A characteristic, traditional Polish dish similar to ravioli and dumplings. Made of folded pasta bread with a filling, frequently cottage
cheese and mashed potatoes (this form is called "pierogi ruskie", lit. "Russian pierogi", which is a non-indicative name as the dish is not from Russia). They can also be made with meat, spinach, wild strawberries and other fillings. Pierogi are served
cooked, sometimes
cooked and fried, with a topping. The topping can be fried onion, skwarki (Polish form of pork rind, cut up into small dice and deep-fried) or sometimes smetana (sour heavy cream).
Important note: "Pierogies" is a glaring and
bad grammatical error, it's a double plural. "Pierogi" is the correct plural and "pieróg" 'pjεrug ("pyeh-roog") is the real singular. Polish
people are
happy to remind every foreigner who makes this mistake. Also, it's "pierogi", not "pierogie".

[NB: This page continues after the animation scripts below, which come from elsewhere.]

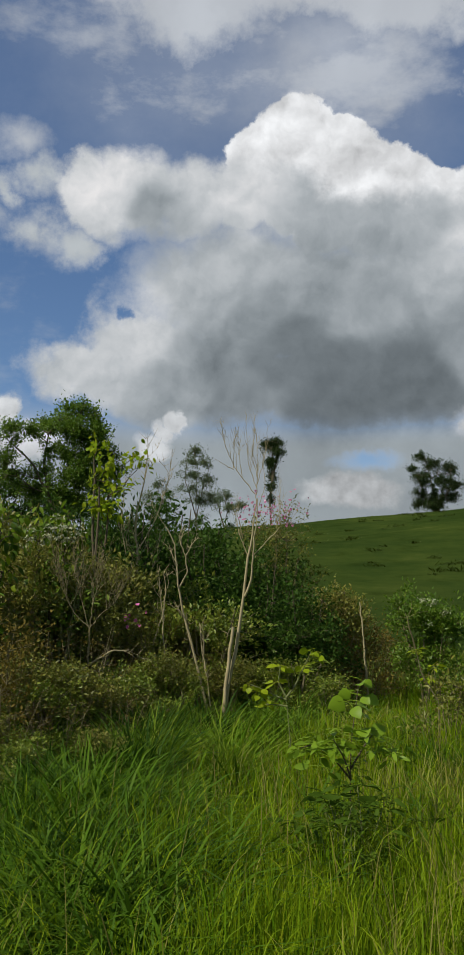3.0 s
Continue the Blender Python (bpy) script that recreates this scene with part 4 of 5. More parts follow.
gum("sparse small tree behind the thicket", 36.0, [[(2.3, -1), (2.3, 5.0), (2.3, 6.2), (2.2, 7.4)], [(2.3, 5.0), (2.7, 6.0), (2.9, 6.5), (3.1, 7.0)]], [(2.2, 7.2, 0.5, 0.4), (2.9, 6.9, 0.5, 0.35), (2.0, 6.4, 0.7, 0.5), (1.3, 6.6, 0.5, 0.4)], 110, 80)

hill = dict(green=M_HILL, stem_r=(0.26, 0.06), twig_r=0.03, limbs=34, shell=0.2, swell=1.02)
seen_tree("tree", "broad dark tree standing alone on the hilltop", 150.0, [[(-11.6, 4), (-11.6, 6.6), (-11.4, 7.6), (-10.9, 9.3)], [(-11.7, 5.9), (-12.1, 6.8), (-12.4, 7.6), (-12.7, 8.5)], [(-11.5, 5.9), (-11.0, 6.8), (-10.7, 7.6), (-10.4, 8.5)]],
          [(-10.75, 9.45, 0.66, 0.33), (-11.5, 8.9, 0.94, 0.47), (-12.6, 8.6, 0.76, 0.5), (-10.2, 8.7, 0.47, 0.23), (-10.8, 8.0, 0.94, 0.7), (-12.15, 7.75, 1.06, 0.65), (-13.15, 7.55, 0.6, 0.28), (-10.6, 7.0, 0.7, 0.65), (-11.7, 6.75, 1.18, 0.58),
           (-12.9, 6.8, 0.52, 0.47), (-10.35, 6.3, 0.52, 0.35), (-11.45, 6.25, 0.94, 0.33)], 121, 950, 16, (0.34, 0.15), 0.30, **hill)
seen_tree("tree", "narrow dark tree on a tall stem beyond the thicket", 130.0, [[(-0.9, 2), (-0.9, 6.5), (-0.9, 8.5), (-1.0, 10.6)], [(-0.9, 8.0), (-1.1, 9.0), (-1.3, 9.6), (-1.4, 10.2)]],
          [(-1.0, 10.6, 0.9, 0.4), (-0.55, 10.5, 0.5, 0.35), (-1.35, 10.05, 0.6, 0.35), (-0.9, 9.35, 0.6, 0.5), (-0.9, 8.55, 0.4, 0.5), (-0.8, 7.75, 0.36, 0.45), (-0.85, 6.9, 0.3, 0.35)], 122, 420, 16, (0.30, 0.13), 0.28, **hill)
seen_tree("tree", "dark tree on the hill with drooping side branches", 145.0, [[(-16.7, 4), (-16.7, 6.6), (-16.6, 7.6), (-16.6, 8.6)], [(-16.7, 6.5), (-16.2, 7.4), (-15.8, 7.9), (-15.4, 8.4)]],
          [(-16.6, 8.6, 1.0, 0.5), (-15.6, 8.3, 0.5, 0.25), (-15.9, 7.3, 0.6, 0.4), (-17.3, 7.6, 0.9, 0.6), (-16.6, 6.8, 1.0, 0.5)], 123, 300, 20, (0.42, 0.2), 0.26, **hill)
seen_tree("tree", "round dark tree far behind the crest", 85.0, [[(20.1, 3), (20.1, 6.8), (20.1, 8.0), (20.2, 8.9)], [(20.1, 6.8), (19.7, 7.6), (19.5, 8.0), (19.4, 8.4)]], [(20.2, 8.95, 0.5, 0.35), (19.5, 8.4, 0.55, 0.4), (20.7, 8.3, 0.6, 0.4), (20.1, 7.7, 1.0, 0.5)], 124, 200, 18, (0.3, 0.14), 0.18, **hill)
seen_tree("tree", "round dark tree far behind the crest", 60.0, [[(45.6, 3), (45.6, 7.0), (45.6, 7.8), (45.5, 8.4)], [(45.6, 7.0), (45.2, 7.5), (45.0, 7.8), (44.8, 8.0)]], [(45.5, 8.3, 0.7, 0.4), (44.9, 7.9, 0.6, 0.35), (46.2, 7.9, 0.6, 0.4), (45.5, 7.4, 1.0, 0.4)], 125, 200, 18, (0.22, 0.1), 0.14, **hill)


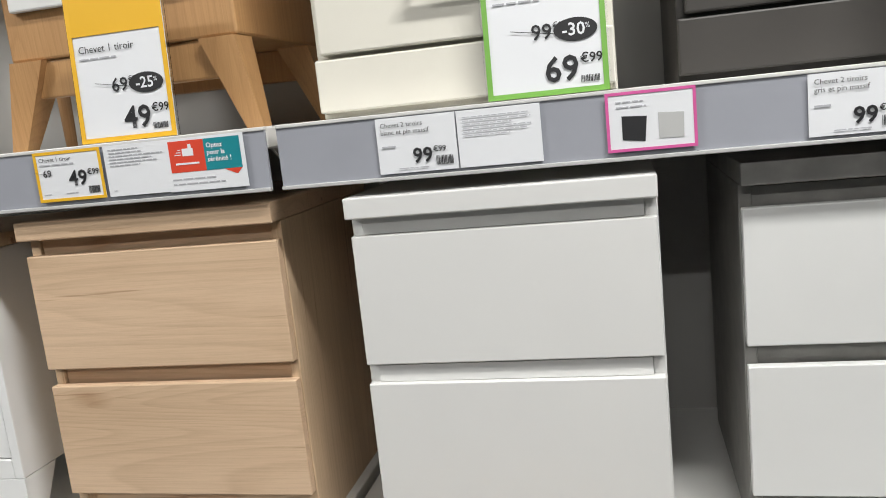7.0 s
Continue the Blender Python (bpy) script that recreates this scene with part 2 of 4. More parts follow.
M_ORANGE = plain("orange_print", (0.75, 0.13, 0.02), 0.4)
M_TEAL = plain("teal_print", (0.015, 0.25, 0.29), 0.4)
M_OCHRE = plain("ochre_print", (0.36, 0.13, 0.015), 0.45)
M_BLUE = plain("blue_print", (0.03, 0.22, 0.5), 0.4)
M_INK = plain("black_ink", (0.02, 0.02, 0.022), 0.5)
M_GREYINK = plain("grey_ink", (0.47, 0.47, 0.5), 0.5)
M_WALL = plain("shop_wall_paint", (0.34, 0.33, 0.31), 0.7)
M_CEIL = plain("ceiling_tile", (0.34, 0.34, 0.33), 0.8)

M_ACRYLIC, _t, _b = material("clear_acrylic", (0.95, 0.97, 0.97), 0.08)
_b.inputs["Transmission Weight"].default_value = 1.0
_b.inputs["IOR"].default_value = 1.4
M_HAZY, _t, _b = material("scuffed_clear_acrylic", (0.99, 0.99, 0.99), 0.05)
_b.inputs["Transmission Weight"].default_value = 0.985
_b.inputs["IOR"].default_value = 1.18
M_GLASS, _t, _b = material("cabinet_glass", (0.5, 0.52, 0.5), 0.05)
_b.inputs["Transmission Weight"].default_value = 0.9
M_TUBE, _t, _b = material("lamp_diffuser", (1, 1, 1), 0.5)
_b.inputs["Emission Color"].default_value = (1, 0.97, 0.92, 1)
_b.inputs["Emission Strength"].default_value = 6.0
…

A: We'll go to that traditional Polish restaurant for dinner. What do you want from there?
B: I
don't know, maybe some pierogi with meat.
A: OK,
nice. I'll get some sour rye
soup.
alt.
A: Waiter, I'd like the kotlet schabowy with mashed potatoes and lettuce.
B: I'd like some pierogies with meat.
A: Excuse me. *turns to B* Hey, "pierogies" is not a word. Singular "pieróg", plural "pierogi".
B: I
don't believe you. What's the matter? Isn't the singular spelled "p-i-e-
r-o-g-i-e" anyway?
*pimpslap.gif*
A: Didn't you take a single look at the menu? The plural is "P-I-E-R-O-G-I", without an E at the end! The singular is "pieróg"! P-I-E-R-O acute-G! "Pyeh-roog"! Say it!
B: *shaking* ...pyeh-roog?
A: Good!
B: I... get it. But...
A: But what?
B:
Don't you Poles already double-pluralize
English loan
words? "Chips - chipsy" (chips in the American meaning), "dżins - dżinsy" (jeans)?